I recently had a SonarQube rule (https://rules.sonarsource.com/java/RSPEC-4784) bring to my attention some performance issues which could be used as a denial of service against a Java regular expression implementation.
Indeed, the following Java test shows how slow the wrong regular expression can be:
import org.junit.Test;
public class RegexTest {
@Test
public void fastRegex1() {
"aaaaaaaaaaaaaaaaaaaaaaaaaaaabs".matches("(a+)b");
}
@Test
public void fastRegex2() {
"aaaaaaaaaaaaaaaaaaaaaaaaaaaab".matches("(a+)+b");
}
@Test
public void slowRegex() {
"aaaaaaaaaaaaaaaaaaaaaaaaaaaabs".matches("(a+)+b");
}
}
As you can see, the first two tests are fast, the third one is incredibly slow (in Java 8)
The same data and regex in Perl or Python, however, is not at all slow, which leads me to wonder why it is that this regular expression is so slow to evaluate in Java.

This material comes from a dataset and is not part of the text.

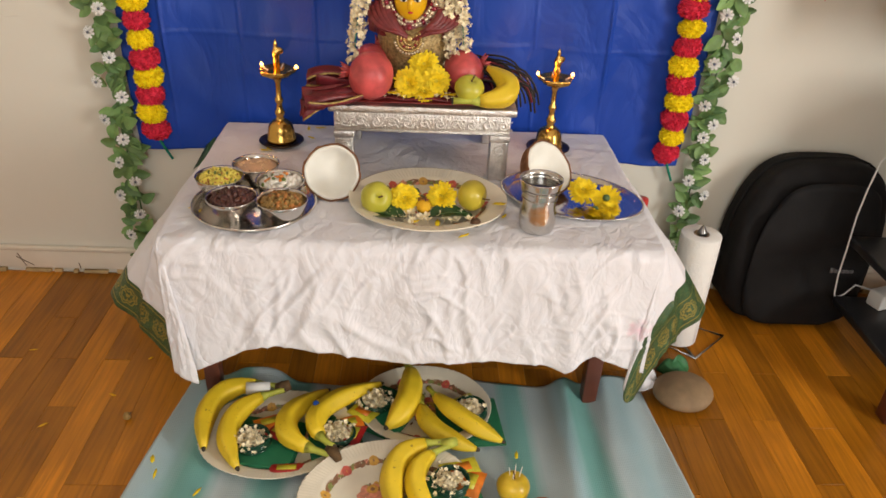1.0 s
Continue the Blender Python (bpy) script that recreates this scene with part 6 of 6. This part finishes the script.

$ time perl -e '"aaaaaaaaaaaaaaaaaaaaaaaaaaaabs" =~ /(a+)+b/ && print "$1\n"'
aaaaaaaaaaaaaaaaaaaaaaaaaaaa
real 0m0.004s
user 0m0.000s
sys 0m0.004s
$ time python3 -c 'import re; m=re.search("(a+)+b","aaaaaaaaaaaaaaaaaaaaaaaaaaaabs"); print(m.group(0))'
aaaaaaaaaaaaaaaaaaaaaaaaaaaab
real 0m0.018s
user 0m0.015s
sys 0m0.004s
What is it about the extra matching modifier +
or trailing character s
in the data which makes this regular expression so slow, and why is it only specific to Java?